Saturday, 26 May 2007

Paul Strohm (ed), Middle English (Oxford, 2007)

This volume appears as the first in a series called 'Oxford Twenty-First Century Approaches to Literature'. As its editor explains in the introduction, it is not really designed to be a companion to anything. There are no 'major author' chapters for example. Instead, the chapter titles seeks to 'violate customary categorizations' (p. 2): 'Vision, Image, Text'; 'Symbolic Economies'; Episodes'; 'Feeling'; 'Learning to Live', for example. So it's not Middle English Literature or Middle English Culture or Textualities, or any such. No; we're past that very Twentieth Century approach. The result is a jumble, but very curiously pleasing. And how could a medievalist complain about such miscellaneous varietas? The book is valuable, interesting and full of gems.
There isn't the space to review every essay, though do have a look at the table of contents. The following are random thoughts and impressions. The book is divided into four parts, 'Conditions and Context', 'Vantage Points', 'Textual Kinds and Categories', and 'Writing and the World'.
Part one is very stimulating.
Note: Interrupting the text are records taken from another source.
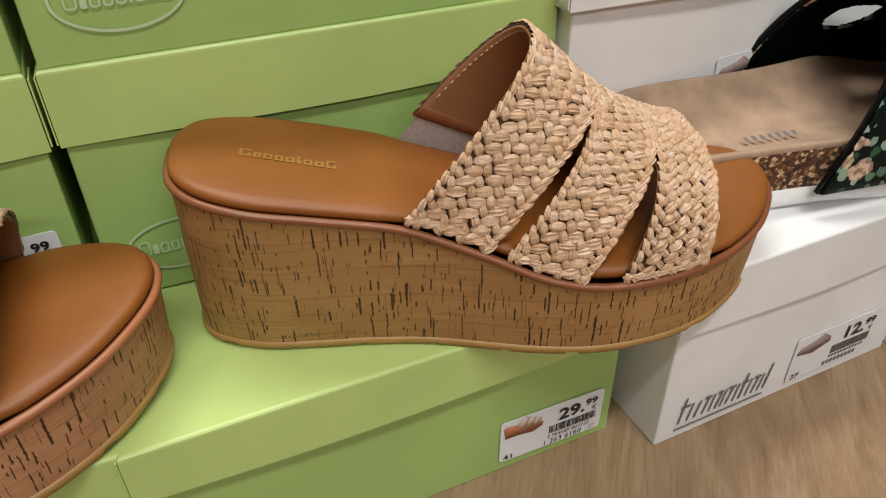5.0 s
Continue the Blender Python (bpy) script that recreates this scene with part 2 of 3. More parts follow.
def text_bm(words, y, thick=0.0003, bold=0.0):
    """Built-in-font text as one mesh in the x-z plane: (string, x, z, size, stretch)."""
    out = bmesh.new()
    for s, x, z, size, stretch in words:
        cu = bpy.data.curves.new("lettering", "FONT")
        cu.body, cu.size, cu.extrude, cu.offset = s, size, 0.0, bold * size
        cu.resolution_u = 3
        ob = new("lettering", cu)
        me = bpy.data.meshes.new_from_object(ob.evaluated_get(bpy.context.evaluated_depsgraph_get()))
        me.transform(Matrix.Translation((x, y - thick, z)) @ Matrix.Rotation(radians(90), 4, "X") @ Matrix.Diagonal((stretch, 1, 1, 1)))
        out.from_mesh(me)
        bpy.data.objects.remove(ob)
        bpy.data.curves.remove(cu)
        bpy.data.meshes.remove(me)
    return out


# ---- shoe boxes ----
def lid_bm(w, d, z0, z1, over, sag, seed):
    """A lid: top plate and four flaps of folded card, with soft folds and a slightly wavy rim."""
    rng = random.Random(seed)
    bm = bmesh.new()
    nx, ny = 14, 10
    p, q = rng.uniform(0, 6), rng.uniform(0, 6)

    def rim(a, t):
        flare = 0.0012 * math.sin(math.pi * t)
        return flare, sag * math.sin(math.pi * t) + 0.0004 * math.sin(7 * t + p)

    x0, x1, y0, y1 = -over, w + over, -over, d + over
    ring = []
    for k in range(nx):
        ring.append((x0 + (x1 - x0) * k / nx, y0, 0, k / nx))
    for k in range(ny):
        ring.append((x1, y0 + (y1 - y0) * k / ny, 1, k / ny))
    for k in range(nx):
        ring.append((x1 - (x1 - x0) * k / nx, y1, 2, k / nx))
    for k in range(ny):
        ring.append((x0, y1 - (y1 - y0) * k / ny, 3, k / ny))
    out = ((0, -1), (1, 0), (0, 1), (-1, 0))
    rows = []
    r = 0.0016
    for lv in range(7):
        row = []
        for x, y, side, t in ring:
            ox, oy = out[side]
            fl, sg = rim(side, t)
            if lv < 3:
                f = lv / 3
                dx, z = fl * (1 - f), z0 - sg * (1 - f) + (z1 - r - z0) * f
            else:
                a = (lv - 3) / 3 * math.pi / 2
                dx, z = -r * (1 - math.cos(a)), z1 - r + r * math.sin(a)
            cx, cy = min(max(x, x0 + r), x1 - r), min(max(y, y0 + r), y1 - r)
            if lv >= 3:
                k = math.cos(a)
                row.append(bm.verts.new((cx + (x - cx) * k, cy + (y - cy) * k, z)))
            else:
                row.append(bm.verts.new((x + ox * dx, y + oy * dx, z)))
        rows.append(row)
    grid_faces(bm, rows, closed=True)
    mid = bm.verts.new(((x0 + x1) / 2, (y0 + y1) / 2, z1 - 0.0015))
    inner = [bm.verts.new((v.co.x * 0.6 + mid.co.x * 0.4, v.co.y * 0.6 + mid.co.y * 0.4, z1 - 0.0011)) for v in rows[-1]]
    grid_faces(bm, [rows[-1], inner], closed=True)
    for i in range(len(inner)):
        bm.faces.new((inner[i], inner[(i + 1) % len(inner)], mid))
    bmesh.ops.recalc_face_normals(bm, faces=bm.faces[:])
    bmesh.ops.solidify(bm, geom=bm.faces[:], thickness=0.0011)
    return bm


def shoe_picture(parent, x, z, s, y, kind):
    """A tiny printed product picture."""
    if kind == "wedge":
        part("printed_sole", front_bm([[(x, z + 0.40 * s), (x + 0.10 * s, z + 0.44 * s), (x + 0.36 * s, z + 0.38 * s), (x + 0.55 * s, z + 0.28 * s), (x + 0.88 * s, z + 0.25 * s), (x + 1.0 * s, z + 0.24 * s), (x + 1.0 * s, z + 0.12 * s), (x + 0.75 * s, z + 0.0 * s), (x + 0.45 * s, z + 0.06 * s), (x + 0.05 * s, z + 0.06 * s)]], y), PRINT_SOLE, parent)
        for a, h in ((0.33, 0.60), (0.50, 0.53), (0.66, 0.46)):
            part("printed_strap", front_bm([[(x + a * s, z + (0.52 - 0.35 * a) * s), (x + (a + 0.20) * s, z + h * s), (x + (a + 0.30) * s, z + (h - 0.06) * s), (x + (a + 0.22) * s, z + 0.20 * s), (x + (a + 0.13) * s, z + 0.20 * s)]], y - 0.0002), PRINT_STRAP, parent)
    elif kind == "black":
        part("printed_shoe", front_bm([[(x, z + 0.42 * s), (x + 0.3 * s, z + 0.36 * s), (x + 0.55 * s, z + 0.46 * s), (x + 0.8 * s, z + 0.28 * s), (x + 1.05 * s, z + 0.16 * s), (x + 0.95 * s, z + 0.03 * s), (x + 0.6 * s, z + 0.08 * s), (x + 0.25 * s, z + 0.2 * s), (x + 0.22 * s, z + 0.06 * s), (x + 0.04 * s, z + 0.08 * s)]], y), INK, parent)
    else:
        part("printed_shoe", front_bm([[(x, z + 0.12 * s), (x + 0.1 * s, z + 0.3 * s), (x + 0.55 * s, z + 0.4 * s), (x + 0.75 * s, z + 0.52 * s), (x + 1.0 * s, z + 0.34 * s), (x + 1.02 * s, z + 0.2 * s), (x + 0.5 * s, z + 0.02 * s)]], y), PRINT_MULE if kind != "red" else PRINT_SOLE, parent)


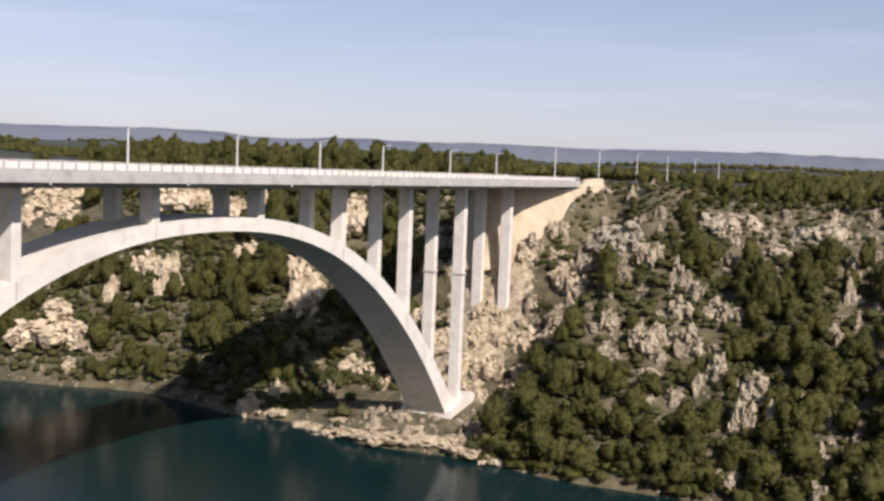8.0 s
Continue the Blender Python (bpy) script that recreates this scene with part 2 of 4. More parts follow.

The opening chapter, by Carol Symes, looks at the idea of the 'manuscript matrix', the complex interaction of canonical texts and canonical manuscripts. 'Nearly everything that we take for granted about the identification, classification, and evaluation of texts must therefore be subjected to rigorous scrutiny in the twenty-first century, so that we gain a new appreciation of the very different conditions in which all medieval writings came into being, while acknowledging that many of the texts that make up the medieval segment of the modern canon were elevated to that status based on a variety of criteria which does not account for the aesthetic, cultural, or social values of medieval people, nor the media through which these values were conveyed' (p. 21). [I'd have loved a bit more on Dante, especially since she cites Sanguineti's edition of the Commedia, p. 14 n18, unfortunately without comment on how this edition might have relevance to her argument]. Robert M. Stein's article, immediately following, similarly urges for a return to the manuscripts and a consideration of the codicological context of these texts in a multi-lingual environment. This issue is addressed, again, by Christopher Baswell's essay 'Multilingualism on the Page' (pp. 38-50). And later, Alexandra Gillespie in 'Books' urges a dynamic approach, implicating the likes of Foucault, MacKenzie and Adam Pynkhurst: 'If my first point is that there are lots of different ways of thinking about books, my second is that no one way of thinking about a book is secure in itself. A book is something that must be worked on and made sense of. It is discursively formed - and discursive formations, the forms of human knowledge, are partial and unstable' (p. 90). Some welcome essays surely include Bruce Holsinger's contribution entitled 'Liturgy', proceeding along a 'detheologizing' line of analysis [an approach familiar to all who've read Barolini].
And it would be remiss of me to ignore the remarkable essay entitled 'Vernacular Theology' by Vincent Gillespie (pp. 401-420), where he argues succinctly and elegantly [he rarely argues any other way] that 'vernacular theology' might now be better understood working 'with the assumption that each subperiod in medieval England produced multiple, interlocking, and overlapping vernacular theologies, each with complex intertextual and interlingual obligations and affiliations' (p. 406). His pages on Ullerston as a key figure in the Oxford translation debate will leave you hungry for more. It is hoped that this 'twenty-first century approach' will soon get another outing providing Gillespie with more space to explore and elucidate this fascinating figure.